The stakes are high, and tension taints the air you breathe. Naturally, you question whether you should go all-in. Do you have the best hand? Unquestionably, it’s unusual, rare even, to be certain you do and make it pay out. Here come the second thoughts. Maybe it’s not the best choice right now. Hold it back for now, keep strategy, play it slow. This draws the fish in and then you know it’s time eat them right up.
I imagine that this was the thought process between Squid the Whale’s latest EP, Four More. Yes, it’s another EP but it’s another damn good one. Slowly taunted by a bluesy introduction, the band comes back, guns blazing with “Bad Man” picking up right where new war. left off, in which the rhythm department takes the helm thanks to the crunchy bass of Daniel Jay and the commanding drum lines of Jonathan Wagoner. That quarrelsome attitude that oozed in early work is certainly back, now with tightened production and more pizzazz that throws in a massive punch and an evolved sense of identity that a 1960s greaser in a Spaghetti Western would be proud of. This elaborate style is easily sustained in “How Do I Show These Cowboys I’m Alive,” which features Gatsby’s American Dream’s Nic Newsham, a man who’s no stranger to music with attitude. The guitars kick in with a few flicks of the wrist, compliments of Brandon Kubiac. Vocally, though, Bradley Walden has grown – significantly so. Everything from new war., such as the drawn out melodies that swiftly transform to a smooth falsetto, is present but fine-tuned and enhanced. Melodic repetition coupled with speed variation does the trick, as no song vocally stays at the same pace or range for too long, which may have been the case on their previous work. Choruses are catchier than ever and verses glide with fresh techniques and ease.

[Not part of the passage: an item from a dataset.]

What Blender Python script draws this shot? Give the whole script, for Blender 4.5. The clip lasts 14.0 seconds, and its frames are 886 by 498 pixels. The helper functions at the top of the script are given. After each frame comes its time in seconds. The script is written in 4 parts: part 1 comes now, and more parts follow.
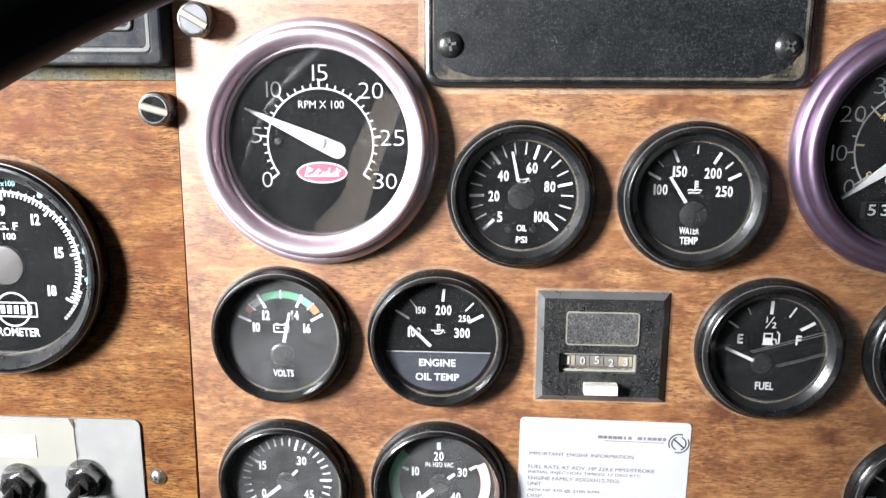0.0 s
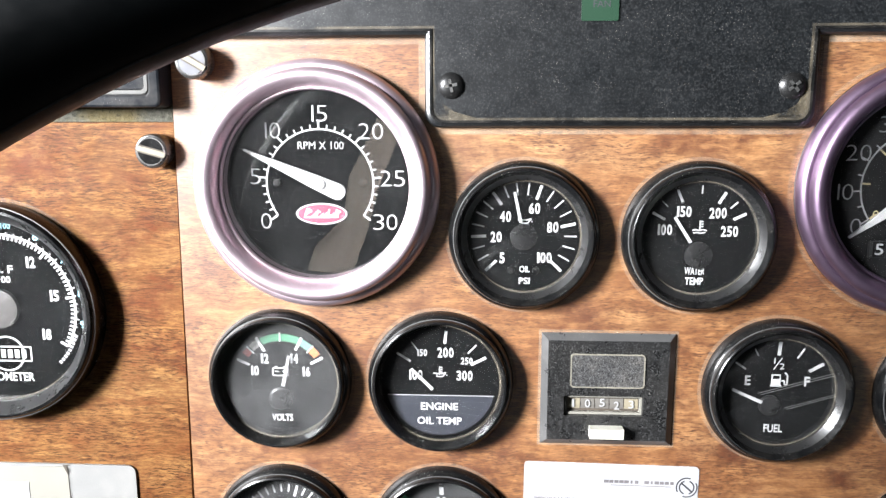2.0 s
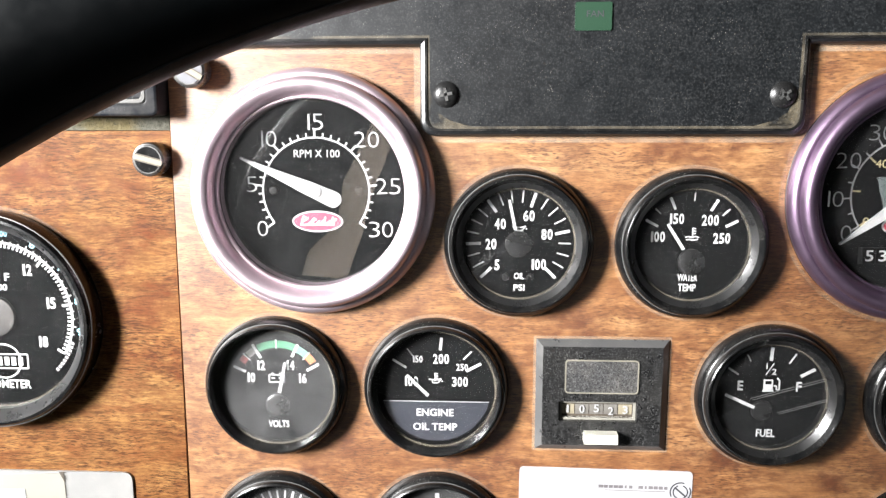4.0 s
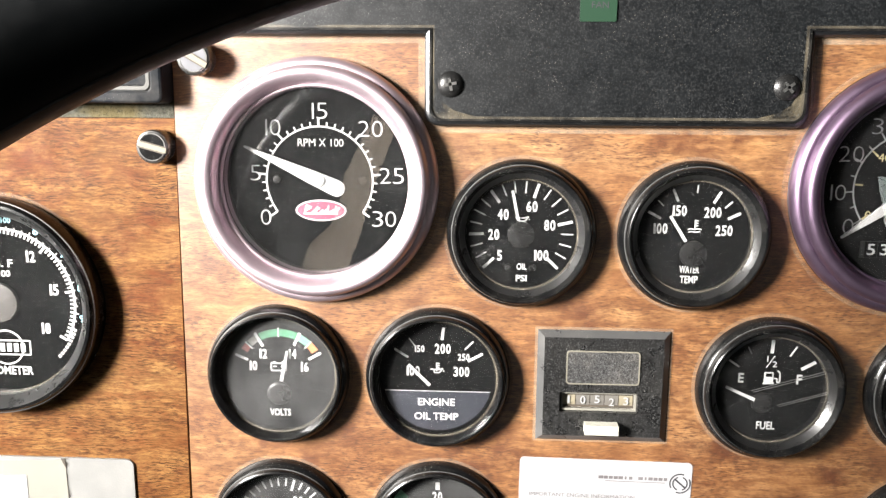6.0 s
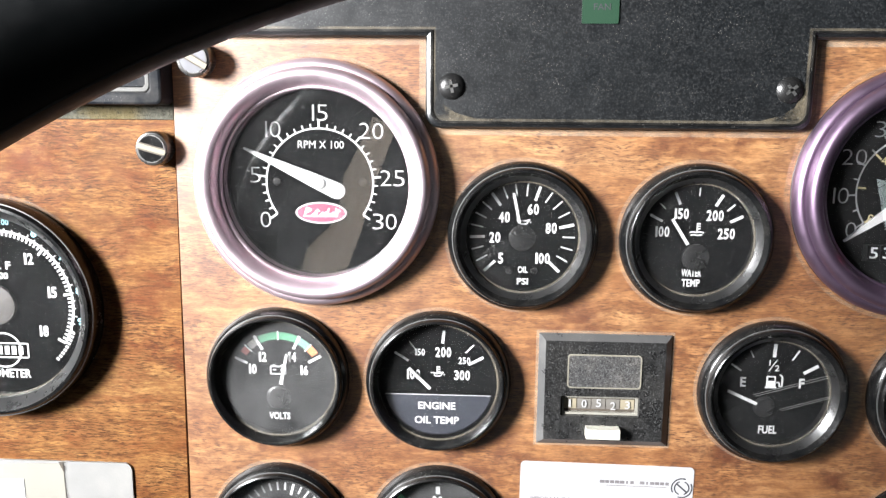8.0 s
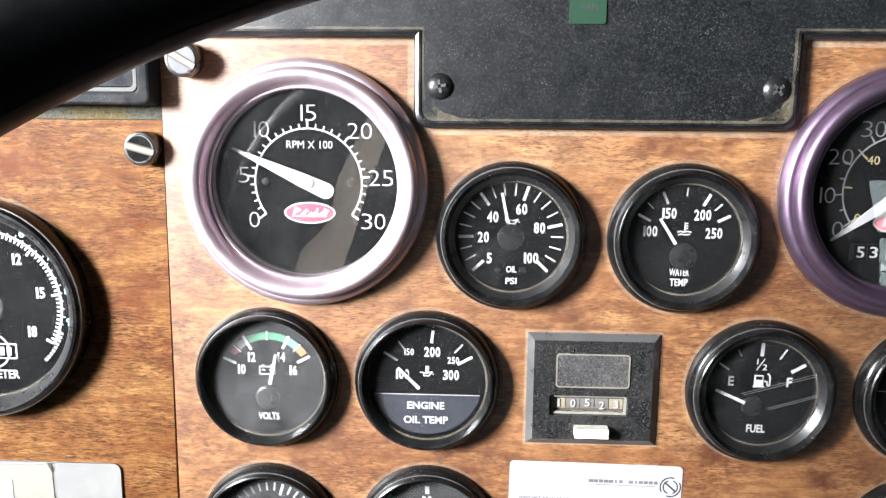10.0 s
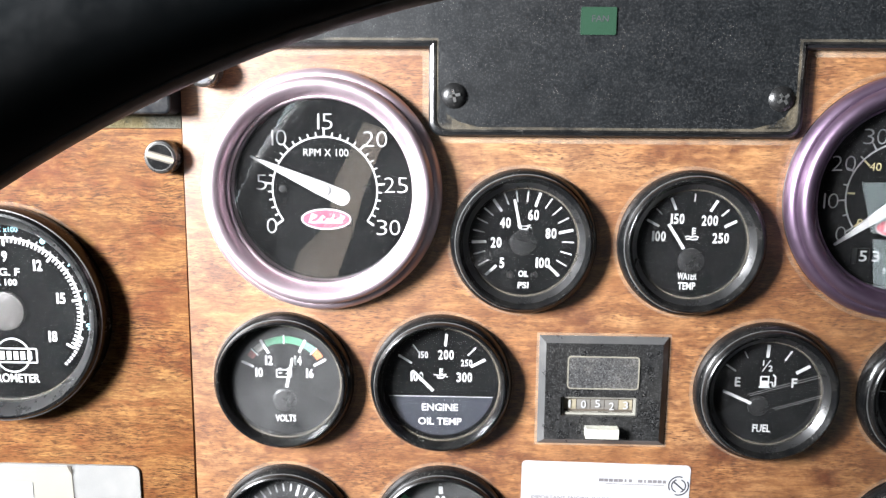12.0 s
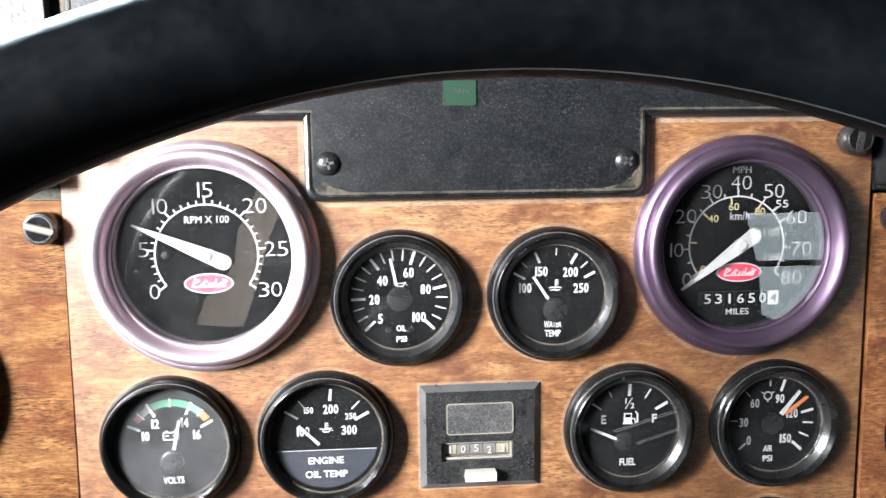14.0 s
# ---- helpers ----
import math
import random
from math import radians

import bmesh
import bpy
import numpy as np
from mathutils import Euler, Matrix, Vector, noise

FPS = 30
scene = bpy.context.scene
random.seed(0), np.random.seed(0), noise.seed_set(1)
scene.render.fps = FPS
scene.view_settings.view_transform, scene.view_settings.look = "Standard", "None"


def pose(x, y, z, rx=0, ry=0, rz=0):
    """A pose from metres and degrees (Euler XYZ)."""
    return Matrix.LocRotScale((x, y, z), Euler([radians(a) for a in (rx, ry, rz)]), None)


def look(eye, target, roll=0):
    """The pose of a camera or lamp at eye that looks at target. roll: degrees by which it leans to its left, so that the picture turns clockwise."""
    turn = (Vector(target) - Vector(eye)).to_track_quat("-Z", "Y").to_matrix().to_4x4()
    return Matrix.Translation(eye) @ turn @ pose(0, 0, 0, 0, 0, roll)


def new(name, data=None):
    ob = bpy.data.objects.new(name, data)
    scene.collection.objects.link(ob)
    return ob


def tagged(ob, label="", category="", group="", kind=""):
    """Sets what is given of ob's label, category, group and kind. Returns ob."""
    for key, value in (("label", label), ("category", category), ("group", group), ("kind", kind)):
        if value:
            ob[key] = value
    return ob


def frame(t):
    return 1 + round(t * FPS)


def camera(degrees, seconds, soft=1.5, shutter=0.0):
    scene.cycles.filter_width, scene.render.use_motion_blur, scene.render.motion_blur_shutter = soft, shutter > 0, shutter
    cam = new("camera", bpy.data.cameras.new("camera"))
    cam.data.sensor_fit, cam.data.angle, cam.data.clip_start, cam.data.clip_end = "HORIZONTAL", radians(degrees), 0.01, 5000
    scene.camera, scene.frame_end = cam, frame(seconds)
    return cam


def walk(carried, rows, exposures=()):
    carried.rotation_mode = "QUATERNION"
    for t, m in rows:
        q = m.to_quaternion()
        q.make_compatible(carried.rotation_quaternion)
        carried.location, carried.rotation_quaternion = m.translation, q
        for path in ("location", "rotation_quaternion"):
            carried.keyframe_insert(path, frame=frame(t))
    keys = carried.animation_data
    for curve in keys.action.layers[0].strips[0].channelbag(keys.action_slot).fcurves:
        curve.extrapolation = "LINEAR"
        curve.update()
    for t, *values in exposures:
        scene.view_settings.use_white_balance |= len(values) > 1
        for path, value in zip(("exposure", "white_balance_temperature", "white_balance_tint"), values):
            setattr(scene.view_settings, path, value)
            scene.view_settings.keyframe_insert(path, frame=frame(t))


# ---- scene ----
cam = camera(58.0, 14.0, soft=1.35, shutter=0.4)
# the picture's brightness and white balance on the way: seconds, stops, kelvin, tint
EXPOSURES = [(0.0, 0.67, 6150, 10), (3.0, 0.86, 6200, 10), (5.5, 0.82, 6750, 10), (7.0, 0.82, 6750, 10), (8.0, 0.81, 6300, 10), (10.5, 0.82, 6150, 10), (14.0, 0.90, 6100, 10)]
PATH = [
    (0, (-0.052, -0.359, 1.284), (-0.172, 1.595, 0.874), 0.2),
    (0.5, (-0.056, -0.358, 1.291), (-0.168, 1.597, 0.881), 0.4),
    (1, (-0.063, -0.351, 1.287), (-0.178, 1.601, 0.864), 0.4),
    (1.5, (-0.059, -0.357, 1.295), (-0.182, 1.601, 0.904), 0.0),
    (2, (-0.054, -0.352, 1.292), (-0.17, 1.612, 0.934), -0.1),
    (2.5, (-0.051, -0.353, 1.294), (-0.162, 1.612, 0.941), -0.3),
    (3, (-0.053, -0.354, 1.294), (-0.158, 1.614, 0.952), -0.3),
    (5.5, (-0.055, -0.355, 1.292), (-0.157, 1.61, 0.933), 0.2),
    (6, (-0.056, -0.356, 1.291), (-0.155, 1.609, 0.935), 0.4),
    (6.5, (-0.058, -0.358, 1.293), (-0.148, 1.608, 0.934), 0.5),
    (7, (-0.058, -0.357, 1.292), (-0.15, 1.61, 0.941), 0.5),
    (7.5, (-0.058, -0.355, 1.291), (-0.15, 1.612, 0.944), 0.5),
    (8, (-0.057, -0.354, 1.291), (-0.153, 1.612, 0.94), 0.5),
    (10.5, (-0.054, -0.355, 1.29), (-0.133, 1.614, 0.949), 0.4),
    (11, (-0.054, -0.362, 1.295), (-0.13, 1.609, 0.962), 0.3),
    (11.5, (-0.06, -0.362, 1.294), (-0.134, 1.606, 0.948), 0.4),
    (12, (-0.063, -0.363, 1.293), (-0.131, 1.606, 0.952), 0.4),
    (12.5, (-0.055, -0.36, 1.297), (-0.023, 1.616, 0.99), -0.4),
    (13, (-0.037, -0.361, 1.306), (0.145, 1.614, 1.049), -1.4),
    (13.5, (-0.042, -0.377, 1.307), (0.16, 1.597, 1.058), -1.2),
    (14, (-0.046, -0.383, 1.306), (0.102, 1.596, 1.056), -0.7),
]
walk(cam, [(t, look(eye, target, roll)) for t, eye, target, roll in PATH], EXPOSURES)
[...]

But there’s another side that wasn’t so readily explored in previous material. “Drown Pt. II” is dynamic and haunting, more so than its predecessor. Strikes of the piano keys are distant yet powerful, withstanding the already fantastic vocal delivery by Walden and tonally gorgeous Lisa Vitale. This comes to a climax that serves as a bitter exchange between the duo, proving to be one of, if not the most sincere and compelling track in all of Squid the Whale’s discography. “Warden Sings the Blues” follows the vocal-centric approach, though it requires full band participation. Walden’s soaring falsetto shines along with glassy guitar lines that bring the Western vibe to the fore. Rhythmically, the song takes the pace of a slow march, engendering a remorseful tone that presents a fitting conclusion to Four More.
So, did Squid The Whale go all-in? Unfortunately not. But they may as well have. Whatever the reason be that the band chose to record only an EP, they can be proud of the work they have done. I believe they had and still have the winning hand. With strengthened identity and successful experimentation, they are ready to go all-in for a full length. But in the meantime, I don’t mind watching Squid the Whale draw in as many fish as they can and eating them up. I expect Four More, at the very least, to do just that.